EXERCISE DIRECTIONS — Extract, exactly as written, each line from the start of the records below to the line containing "pose(*place, *turn) @ Matrix.Diagonal((*size, 1)))", both ends included; drop the pictures.

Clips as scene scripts
%%

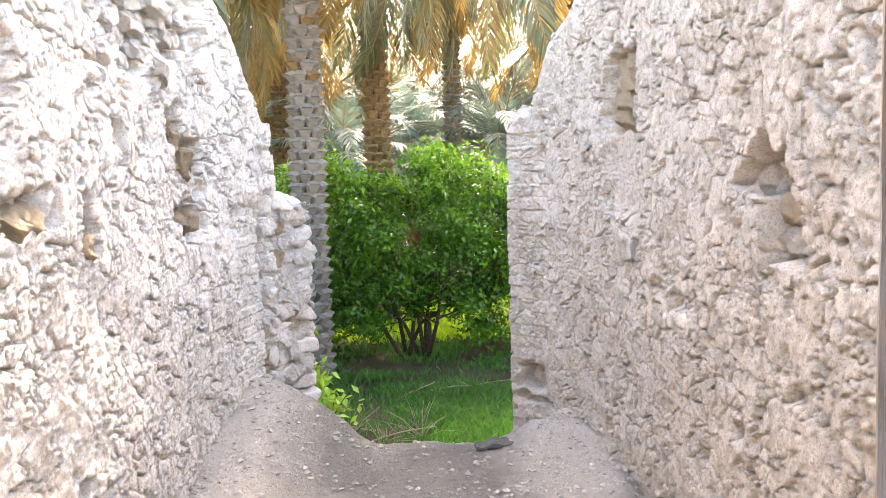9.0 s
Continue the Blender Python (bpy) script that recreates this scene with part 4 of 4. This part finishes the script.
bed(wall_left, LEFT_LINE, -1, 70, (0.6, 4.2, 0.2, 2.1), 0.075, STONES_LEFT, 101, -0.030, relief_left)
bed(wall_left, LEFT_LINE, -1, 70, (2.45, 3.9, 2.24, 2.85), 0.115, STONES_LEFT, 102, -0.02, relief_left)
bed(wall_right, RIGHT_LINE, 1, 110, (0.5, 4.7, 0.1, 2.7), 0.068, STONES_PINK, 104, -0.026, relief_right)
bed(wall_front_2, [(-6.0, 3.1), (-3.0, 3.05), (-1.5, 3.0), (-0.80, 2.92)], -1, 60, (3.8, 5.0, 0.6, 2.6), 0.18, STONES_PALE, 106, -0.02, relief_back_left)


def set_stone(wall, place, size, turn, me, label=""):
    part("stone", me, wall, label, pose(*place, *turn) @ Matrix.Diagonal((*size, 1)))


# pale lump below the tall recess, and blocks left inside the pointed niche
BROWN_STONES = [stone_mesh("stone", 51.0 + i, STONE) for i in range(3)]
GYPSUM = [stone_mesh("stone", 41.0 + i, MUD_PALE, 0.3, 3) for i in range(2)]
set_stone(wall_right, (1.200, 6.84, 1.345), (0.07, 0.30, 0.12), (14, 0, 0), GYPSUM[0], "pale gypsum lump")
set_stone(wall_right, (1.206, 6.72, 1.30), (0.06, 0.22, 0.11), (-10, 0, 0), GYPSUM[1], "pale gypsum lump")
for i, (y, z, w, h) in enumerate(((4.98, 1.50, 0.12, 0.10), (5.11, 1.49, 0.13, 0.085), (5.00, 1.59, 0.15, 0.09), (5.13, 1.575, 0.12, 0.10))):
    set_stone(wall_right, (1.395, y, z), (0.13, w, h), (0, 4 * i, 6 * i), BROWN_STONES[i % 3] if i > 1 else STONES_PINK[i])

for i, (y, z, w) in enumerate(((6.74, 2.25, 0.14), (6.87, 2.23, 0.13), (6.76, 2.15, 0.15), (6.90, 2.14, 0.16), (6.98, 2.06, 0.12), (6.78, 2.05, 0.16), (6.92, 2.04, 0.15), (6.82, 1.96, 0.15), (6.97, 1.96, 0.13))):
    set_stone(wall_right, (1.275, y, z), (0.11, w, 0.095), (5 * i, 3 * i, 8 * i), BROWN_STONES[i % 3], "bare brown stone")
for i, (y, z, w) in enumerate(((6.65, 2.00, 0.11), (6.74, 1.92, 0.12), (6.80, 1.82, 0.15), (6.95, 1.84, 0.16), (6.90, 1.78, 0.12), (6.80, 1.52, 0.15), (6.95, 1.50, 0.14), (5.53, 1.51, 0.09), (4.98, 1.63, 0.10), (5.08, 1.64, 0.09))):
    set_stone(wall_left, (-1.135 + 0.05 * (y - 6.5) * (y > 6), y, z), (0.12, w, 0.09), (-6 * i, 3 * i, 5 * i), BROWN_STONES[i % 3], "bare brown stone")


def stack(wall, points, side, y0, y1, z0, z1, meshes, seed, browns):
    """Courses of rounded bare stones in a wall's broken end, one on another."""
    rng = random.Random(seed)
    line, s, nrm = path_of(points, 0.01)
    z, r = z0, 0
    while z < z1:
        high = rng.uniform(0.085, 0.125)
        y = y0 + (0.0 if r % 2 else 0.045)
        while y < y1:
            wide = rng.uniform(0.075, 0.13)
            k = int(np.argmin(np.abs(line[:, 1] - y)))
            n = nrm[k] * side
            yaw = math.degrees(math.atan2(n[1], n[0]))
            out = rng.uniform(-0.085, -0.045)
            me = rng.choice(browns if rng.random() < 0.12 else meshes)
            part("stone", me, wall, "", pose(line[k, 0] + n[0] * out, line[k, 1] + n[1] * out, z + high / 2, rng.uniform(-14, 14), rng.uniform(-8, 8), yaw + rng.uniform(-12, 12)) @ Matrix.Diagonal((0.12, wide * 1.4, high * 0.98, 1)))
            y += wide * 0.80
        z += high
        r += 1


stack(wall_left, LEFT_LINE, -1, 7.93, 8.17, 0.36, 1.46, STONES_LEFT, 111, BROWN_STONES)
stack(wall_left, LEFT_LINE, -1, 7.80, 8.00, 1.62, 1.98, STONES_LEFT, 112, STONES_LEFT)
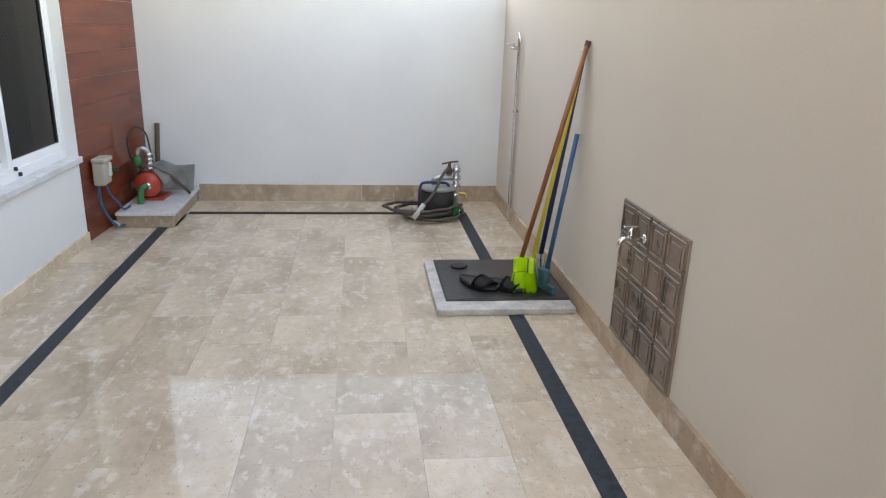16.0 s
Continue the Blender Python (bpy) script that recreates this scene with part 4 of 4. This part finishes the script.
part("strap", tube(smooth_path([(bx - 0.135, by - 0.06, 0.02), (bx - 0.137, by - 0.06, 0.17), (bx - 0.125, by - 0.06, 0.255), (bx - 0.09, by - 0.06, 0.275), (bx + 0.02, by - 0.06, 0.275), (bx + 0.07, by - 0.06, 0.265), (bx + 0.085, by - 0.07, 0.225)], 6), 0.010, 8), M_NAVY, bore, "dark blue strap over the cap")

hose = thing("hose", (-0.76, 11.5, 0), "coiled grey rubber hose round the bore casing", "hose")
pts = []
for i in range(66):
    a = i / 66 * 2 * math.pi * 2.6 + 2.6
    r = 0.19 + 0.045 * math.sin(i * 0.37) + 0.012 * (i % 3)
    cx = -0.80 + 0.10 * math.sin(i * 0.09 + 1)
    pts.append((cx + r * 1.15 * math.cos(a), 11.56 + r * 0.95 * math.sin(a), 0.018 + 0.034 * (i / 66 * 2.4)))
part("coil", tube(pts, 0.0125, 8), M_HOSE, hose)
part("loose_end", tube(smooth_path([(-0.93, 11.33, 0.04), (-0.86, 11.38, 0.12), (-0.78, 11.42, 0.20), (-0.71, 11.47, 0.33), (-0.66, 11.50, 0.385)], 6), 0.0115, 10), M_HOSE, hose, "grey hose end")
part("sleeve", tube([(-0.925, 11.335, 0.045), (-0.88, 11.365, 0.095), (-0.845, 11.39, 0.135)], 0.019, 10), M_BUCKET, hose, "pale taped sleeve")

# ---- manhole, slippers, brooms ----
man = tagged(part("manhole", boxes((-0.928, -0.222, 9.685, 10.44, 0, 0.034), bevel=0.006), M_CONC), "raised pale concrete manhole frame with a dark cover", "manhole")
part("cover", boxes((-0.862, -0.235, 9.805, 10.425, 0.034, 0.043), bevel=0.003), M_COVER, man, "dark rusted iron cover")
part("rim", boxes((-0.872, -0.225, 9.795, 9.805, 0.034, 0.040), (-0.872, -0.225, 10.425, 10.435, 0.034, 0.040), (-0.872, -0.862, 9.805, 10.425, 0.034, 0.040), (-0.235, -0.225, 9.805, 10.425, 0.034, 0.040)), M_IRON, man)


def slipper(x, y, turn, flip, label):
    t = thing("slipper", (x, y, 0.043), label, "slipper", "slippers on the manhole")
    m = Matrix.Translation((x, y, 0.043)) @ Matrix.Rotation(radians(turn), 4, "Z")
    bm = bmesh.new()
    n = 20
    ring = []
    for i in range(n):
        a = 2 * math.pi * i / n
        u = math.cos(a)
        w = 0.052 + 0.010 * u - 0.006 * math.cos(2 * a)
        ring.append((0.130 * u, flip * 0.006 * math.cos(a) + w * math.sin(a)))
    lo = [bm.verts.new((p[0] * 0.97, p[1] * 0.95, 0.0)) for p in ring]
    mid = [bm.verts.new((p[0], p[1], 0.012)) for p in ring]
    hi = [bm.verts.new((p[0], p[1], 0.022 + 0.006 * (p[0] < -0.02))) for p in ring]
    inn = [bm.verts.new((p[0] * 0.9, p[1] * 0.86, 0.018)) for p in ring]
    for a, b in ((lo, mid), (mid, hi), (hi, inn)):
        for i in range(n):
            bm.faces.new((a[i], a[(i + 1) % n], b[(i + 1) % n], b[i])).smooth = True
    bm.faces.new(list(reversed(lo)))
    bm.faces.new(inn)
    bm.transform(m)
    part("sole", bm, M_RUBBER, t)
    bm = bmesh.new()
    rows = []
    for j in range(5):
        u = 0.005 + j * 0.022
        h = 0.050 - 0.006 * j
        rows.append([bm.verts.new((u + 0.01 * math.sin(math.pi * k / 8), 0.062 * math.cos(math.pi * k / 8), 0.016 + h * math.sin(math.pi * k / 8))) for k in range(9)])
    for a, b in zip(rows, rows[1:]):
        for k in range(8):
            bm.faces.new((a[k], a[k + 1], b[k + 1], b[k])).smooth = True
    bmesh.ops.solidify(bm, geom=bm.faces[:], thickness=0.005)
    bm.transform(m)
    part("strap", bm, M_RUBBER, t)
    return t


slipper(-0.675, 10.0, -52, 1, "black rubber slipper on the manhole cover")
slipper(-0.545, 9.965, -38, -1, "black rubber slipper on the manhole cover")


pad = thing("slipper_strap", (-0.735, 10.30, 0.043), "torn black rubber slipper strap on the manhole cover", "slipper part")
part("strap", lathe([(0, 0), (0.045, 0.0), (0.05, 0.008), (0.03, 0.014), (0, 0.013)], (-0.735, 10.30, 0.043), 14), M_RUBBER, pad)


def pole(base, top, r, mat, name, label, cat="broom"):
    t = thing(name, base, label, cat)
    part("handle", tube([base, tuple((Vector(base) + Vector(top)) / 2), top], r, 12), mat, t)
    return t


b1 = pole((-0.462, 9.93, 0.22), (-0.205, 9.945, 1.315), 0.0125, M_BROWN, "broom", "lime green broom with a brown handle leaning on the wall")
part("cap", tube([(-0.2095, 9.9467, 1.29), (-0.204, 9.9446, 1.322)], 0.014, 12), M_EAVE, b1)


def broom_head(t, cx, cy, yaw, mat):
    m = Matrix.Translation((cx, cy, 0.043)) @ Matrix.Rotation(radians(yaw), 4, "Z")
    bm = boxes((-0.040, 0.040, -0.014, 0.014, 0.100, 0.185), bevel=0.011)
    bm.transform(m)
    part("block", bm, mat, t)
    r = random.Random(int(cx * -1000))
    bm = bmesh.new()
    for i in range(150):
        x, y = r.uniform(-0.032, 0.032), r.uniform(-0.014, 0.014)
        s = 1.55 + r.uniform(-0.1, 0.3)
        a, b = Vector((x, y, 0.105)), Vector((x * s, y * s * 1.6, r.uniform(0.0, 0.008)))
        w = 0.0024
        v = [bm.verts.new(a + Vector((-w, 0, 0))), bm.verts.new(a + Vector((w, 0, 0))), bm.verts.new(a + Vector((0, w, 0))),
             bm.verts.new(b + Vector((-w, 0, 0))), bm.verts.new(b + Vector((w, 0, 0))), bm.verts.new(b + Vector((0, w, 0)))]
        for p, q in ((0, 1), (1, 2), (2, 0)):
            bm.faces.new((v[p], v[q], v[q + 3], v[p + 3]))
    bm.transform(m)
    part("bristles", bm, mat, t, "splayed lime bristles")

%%

CORRECT OUTPUT —
9.0 s
Continue the Blender Python (bpy) script that recreates this scene with part 4 of 4. This part finishes the script.
bed(wall_left, LEFT_LINE, -1, 70, (0.6, 4.2, 0.2, 2.1), 0.075, STONES_LEFT, 101, -0.030, relief_left)
bed(wall_left, LEFT_LINE, -1, 70, (2.45, 3.9, 2.24, 2.85), 0.115, STONES_LEFT, 102, -0.02, relief_left)
bed(wall_right, RIGHT_LINE, 1, 110, (0.5, 4.7, 0.1, 2.7), 0.068, STONES_PINK, 104, -0.026, relief_right)
bed(wall_front_2, [(-6.0, 3.1), (-3.0, 3.05), (-1.5, 3.0), (-0.80, 2.92)], -1, 60, (3.8, 5.0, 0.6, 2.6), 0.18, STONES_PALE, 106, -0.02, relief_back_left)


def set_stone(wall, place, size, turn, me, label=""):
    part("stone", me, wall, label, pose(*place, *turn) @ Matrix.Diagonal((*size, 1)))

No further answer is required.